Wireless / offline locks
More and more businesses are securing doors via a hybrid approach; with high security doors installed with intelligent card readers and typically less secure areas (that perhaps wouldn’t have been secured), now fitted with wireless locks. The wireless/offline locks trend will indeed continue to grow throughout 2017 as we see its installation into areas such as server room racks and cabinets. With wireless locks data and analytics fully integrated into the access system for central monitoring and reporting, customers have a comprehensive and powerful platform that not only enables the smart gathering of data but supports the growing trend towards smart buildings.

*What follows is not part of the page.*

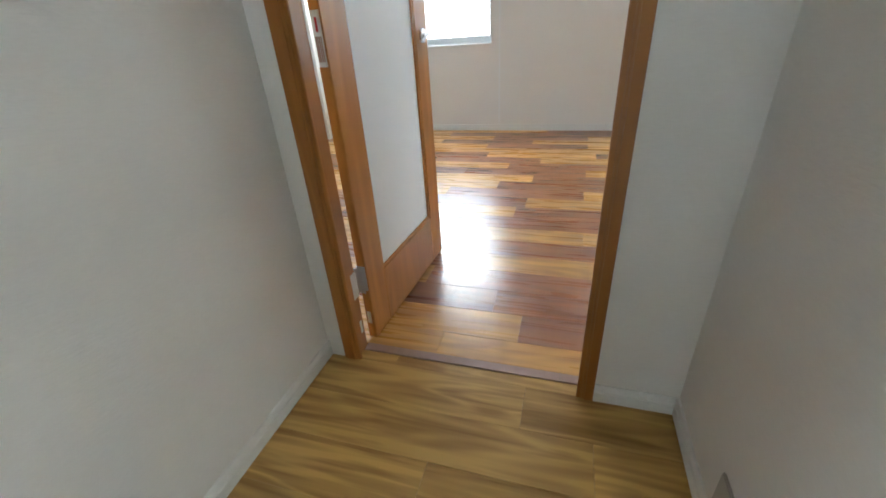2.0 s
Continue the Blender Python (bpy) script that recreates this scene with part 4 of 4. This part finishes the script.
def far_houses():
    h = thing("grey_house", "pale grey two-storey house with a dark eave and sliding windows", "house")
    part("wall", boxes((1.68, 5.2, 26, 32, G, 2.85)), HOUSE_WALL, h)
    part("roof", boxes((1.4, 5.5, 25.5, 32.4, 2.8505, 3.0), bevel=0.03), ROOFING, h, "thin grey roof")
    part("gutter", boxes((1.4, 5.5, 25.42, 25.499, 2.79, 2.9), bevel=0.02), STONE, h, "dark gutter")
    bm = bmesh.new()
    tube(bm, (1.75, 25.93, G), (1.75, 25.93, 2.79), 0.05)
    part("drain_pipe", bm, ALU_DARK, h)
    for z0, z1 in ((1.72, 2.55), (0.05, 0.9), (-1.6, -0.8)):
        a, m, b = 2.33, 3.17, 4.02
        w = part("window", boxes((a, b, 25.94, 25.999, z0 - 0.04, z0), (a, b, 25.94, 25.999, z1, z1 + 0.04), (a, a + 0.04, 25.94, 25.999, z0, z1), (b - 0.04, b, 25.94, 25.999, z0, z1), (m - 0.025, m + 0.025, 25.93, 25.999, z0, z1)), OLD_WALL, h)
        part("pane", boxes((a + 0.04, m - 0.025, 25.96, 25.98, z0, z1)), CURTAIN, w)
        part("pane", boxes((m + 0.025, b - 0.04, 25.96, 25.98, z0, z1)), DARK_GLASS, w)
    tagged(part("hill", boxes((-12, 2.2, 24.6, 60, G, -1.0), (2.2, 9, 24.6, 60, G, -0.6), bevel=0.2), STONE), "dark earth terrace up the slope", "slope", kind="structure")
    wl = thing("stone_wall", "dark stacked stone retaining wall", "wall")
    rnd = random.Random(11)
    z = -3.6
    while z < -0.5:
        x = 0.4 + rnd.uniform(-0.3, 0)
        while x < 5.0:
            w = rnd.uniform(0.35, 0.6)
            part("stone", boxes((x + 0.015, x + w - 0.015, 24.15 + rnd.uniform(0, 0.06), 24.59, z + 0.015, z + 0.27), bevel=0.03), STONE, wl)
            x += w
        z += 0.29
    fence = thing("wire_fence", "thin metal fence posts and green net on the slope", "fence")
    for i in range(6):
        part("post", boxes((-1.6 + 0.62 * i, -1.56 + 0.62 * i, 24.0, 24.05, -3, 0.9)), ALU, fence)
    part("net", boxes(*[(-1.8, 1.5, 24.06, 24.07, -0.9 + 0.1 * i, -0.85 + 0.1 * i) for i in range(17)], *[(-1.8 + 0.12 * i, -1.75 + 0.12 * i, 24.071, 24.08, -0.9, 0.8) for i in range(28)]), NET, fence)
    for k, (x, y, z, r, n) in enumerate(((-0.15, 25.3, 1.75, 1.5, 6500), (0.75, 25.5, 1.5, 0.9, 1800), (-1.9, 25.4, 1.6, 1.5, 2600), (2.3, 24.9, -0.1, 0.75, 700), (3.3, 24.9, -0.1, 0.7, 600))):
        t = thing("shrub", "leafy green shrub above the stone wall", "shrub")
        rnd = random.Random(20 + k)
        bm = bmesh.new()
        for _ in range(5):
            tube(bm, (x, y, z - r - 0.8), (x + rnd.uniform(-r, r) * 0.6, y + rnd.uniform(-r, r) * 0.4, z + rnd.uniform(-0.2, 0.5) * r), 0.04, 0.015, 6)
        part("branches", bm, BARK, t)
        bm = bmesh.new()
        for _ in range(n):
            d = Vector([rnd.gauss(0, 1) for _ in range(3)]).normalized()
            c = Vector((x, y, z)) + Vector((d.x * r, d.y * r * 0.7, d.z * r * 0.62)) * rnd.uniform(0.45, 1.05)
            u = Vector([rnd.gauss(0, 1) for _ in range(3)]).normalized()
            v = u.orthogonal().normalized()
            s = rnd.uniform(0.05, 0.10)
            bm.faces.new([bm.verts.new(c + u * s), bm.verts.new(c + v * s * 0.6), bm.verts.new(c - u * s), bm.verts.new(c - v * s * 0.6)])
        tagged(part("leaves", bm, SHRUB, t), "small green leaves", kind="stuff")


far_houses()


def car(x, y, yaw):
    c = thing("parked_car", "silver car parked below the stone wall", "car", pose(x, y, -3.6, 0, 0, yaw))
    part("body", boxes((-2.1, 2.1, -0.82, 0.82, 0.3, 0.9), (-1.5, 1.1, -0.7, 0.7, 0.9, 1.42), bevel=0.14), SILVER_CAR, c)
    part("windscreen", boxes((1.08, 1.13, -0.62, 0.62, 0.95, 1.35), bevel=0.02), DARK_GLASS, c)
    for sx in (-1.3, 1.3):
        for sy in (-0.78, 0.78):
            bm = bmesh.new()
            tube(bm, (sx, sy - 0.09, 0.31), (sx, sy + 0.09, 0.31), 0.31, sides=20)
            part("wheel", bm, GASKET, c)


car(0.6, 22.4, 10)
tagged(part("lot", boxes((-6, 6, 19, 24.14, G, -3.6)), ASPHALT), "raised asphalt parking lot", "pavement", kind="structure")


# white panelled wall facing the west window
def panel_wall():
    b = thing("panel_building", "white building clad in tall metal panels", "building")
    y = 6.0
    part("wall", boxes((-5.2, 0.3, y + 0.03, y + 5, G, 7)), PANEL, b)
    for i in range(11):
        x = -5.2 + 0.5 * i
        part("panel", boxes((x + 0.001, x + 0.499, y, y + 0.029, -1.5, 1.785), bevel=0.0015), PANEL, b)
        part("panel", boxes((x + 0.001, x + 0.499, y, y + 0.029, 1.825, 5), bevel=0.0015), PANEL, b)
    part("flashing", boxes((-5.2, 0.3, y - 0.04, y - 0.001, 1.79, 1.82)), ALU_DARK, b, "grey metal flashing")
    for x in (-1.22, -3.35):
        bm = bmesh.new()
        tube(bm, (x, y - 0.06, -3), (x, y - 0.06, 1.55), 0.035, sides=12)
        part("drain_pipe", bm, OUTER_ALU, b, "white drain pipe")
    for x in (-3.45, -2.41, -1.72):
        v = part("vent", boxes((x - 0.035, x + 0.035, y - 0.02, y - 0.0005, 1.88, 2.18), bevel=0.004), ALU_DARK, b, "narrow grey vent")
        for k in range(7):
            part("slat", boxes((x - 0.03, x + 0.03, y - 0.028, y - 0.0205, 1.895 + 0.04 * k, 1.918 + 0.04 * k)), GASKET, v)
    st = thing("fire_stair", "pale steel outside stair with grey treads", "stair")
    for i in range(13):
        z = -1.6 + 0.38 * i
        part("tread", boxes((-4.52, -4.38, y - 0.22, y - 0.02, z, z + 0.10), (-4.38, -4.22, y - 0.15, y - 0.12, z + 0.13, z + 0.15), bevel=0.004), ALU_DARK, st, "grey steel tread and bracket")
    for x in (-4.56, -4.32):
        bm = bmesh.new()
        tube(bm, (x, y - 0.24, G), (x, y - 0.24, 5), 0.022, sides=10)
        part("post", bm, OUTER_ALU, st)
    block("white_building", "white far building beside the panels", -16, -5.2, 14, 20, 6, WHITE_WALL, "-y", 4, 6)


panel_wall()


# ---- floor planks ----
LENGTH, WIDTH, Y0 = 0.914, 0.1555, 0.207
# row: (joint offset, tones of nine planks from the west)
ROWS = {21: (0.47, "DDLLDLLDD"), 20: (0.37, "DDLDDDDDD"), 19: (0.87, "DDLDLLDDD"), 18: (0.36, "DDLDLDLDD"), 17: (0.86, "DLLDLDDDD"),
        16: (0.26, "DLDLLDDLL"), 15: (0.92, "DLDLDLLDD"), 14: (0.48, "DDDDLDLLL"), 13: (0.24, "LLDLDDLDD"), 12: (0.83, "DDDDLLDLL"),
        11: (0.46, "DDLLDLLDD"), 10: (0.23, "DDLLDLDLD"), 9: (0.81, "LLLDLDLDL"), 8: (0.46, "DDDDLDLLD"), 7: (0.41, "DDDLDDLLD"),
        6: (0.22, "DDLDDLLDD"), 5: (0.80, "DDLLLLDLL"), 4: (0.05, "DDDLDLLDL"), 3: (0.22, "LLLDLLDLL"), 2: (0.12, "LLLLDDLLD"),
        1: (0.45, "LLDDDLDDL"), 0: (0.57, "LLLLDDLDL"), -1: (0.30, "LLLLLLDLL")}
floor = tagged(new("floor"), "glossy vinyl planks in mixed honey and red-brown tones", "floor", kind="structure")
hall_floor = tagged(new("floor_hall"), "yellow wood-look vinyl planks in the hallway", "floor", kind="structure")
SHARED = {}


def plank(parent, x0, x1, y0, y1, mat, gap=0.0003):
    key = (round(x1 - x0, 4), round(y1 - y0, 4), mat.name)
    if key not in SHARED:
        hx, hy, c, t = (x1 - x0) / 2 - gap, (y1 - y0) / 2 - gap, 0.0006, 0.004
        v = [(sx * hx, sy * hy, -t) for sx, sy in ((-1, -1), (1, -1), (1, 1), (-1, 1))]
        v += [(sx * hx, sy * hy, -c * 0.5) for sx, sy in ((-1, -1), (1, -1), (1, 1), (-1, 1))]
        v += [(sx * (hx - c), sy * (hy - c), 0) for sx, sy in ((-1, -1), (1, -1), (1, 1), (-1, 1))]
        f = [(8, 9, 10, 11)] + [(k + i, k + (i + 1) % 4, k + 4 + (i + 1) % 4, k + 4 + i) for k in (0, 4) for i in range(4)]
        me = bpy.data.meshes.new("plank")
        me.from_pydata(v, [], f)
        me.materials.append(mat)
        SHARED[key] = me
    ob = new("plank", SHARED[key])
    ob.location = ((x0 + x1) / 2, (y0 + y1) / 2, 0)
    ob.parent = parent


for k, (off, tones) in ROWS.items():
    y0, y1 = max(Y0 + k * WIDTH, 0.088 if k < 0 else -9), min(Y0 + (k + 1) * WIDTH, FAR)
    for i, tone in enumerate(tones):
        x0, x1 = off + (i - 4) * LENGTH, off + (i - 3) * LENGTH
        x0, x1 = max(x0, WEST), min(x1, EAST)
        if x1 - x0 > 0.01:
            plank(floor, x0, x1, y0, y1, LIGHT_PLANK if tone == "L" else DARK_PLANK)
y1, k = 0.052, 0
while y1 > STEP_Y + 0.03:
    y0 = max(y1 - WIDTH if k else 0.0075, STEP_Y + 0.03)
    off = (0.18, 0.62, -0.1, 0.4, 0.18, 0.75, 0.35, 0.55)[k % 8]
    for i in (-2, -1, 0, 1):
        x0, x1 = max(off + i * LENGTH, HALL_L if y1 < 0.02 else 0.022), min(off + (i + 1) * LENGTH, HALL_R if y1 < 0.02 else 0.804)
        if k == 0:
            x0, x1 = max(x0, 0.0225), min(x1, 0.8035)
        if x1 - x0 > 0.01:
            plank(hall_floor, x0, x1, y0, y1, HALL_PLANK)
    y1, k = y0, k + 1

The security industry is becoming increasingly complex with more and more suppliers now proliferating disparate areas outside of their core business. For example, with the release of the emerald access terminal, CEM Systems is now operating in areas outside of access control such as the intercom and room booking space. As manufacturers continue to supply and integrate with third party products from third party partners, the importance of cross industry co-operation becomes even greater. However, it does represent challenges for suppliers. 2017 will continue to see industry players work together to tackle integration software challenges such as maintaining backward compatibility of integrated systems. We must also ensure that products support industry standards and open protocols, such as the recent Open Supervised Device Protocol (OSDP), which was introduced as an open protocol to replace unsecure Wiegand communication between the card reader and door controller.
As technology continues to progress this year it will be interesting to see by the end of 2017 where we are with regards to pure frictionless access control, as well as the measurable operational gains being reported from smart buildings. It is also likely that more and more industry standards will be introduced. On a personal level, I will be keeping an interested eye on robotics and how that evolves into the security industry; but that trend is for another day.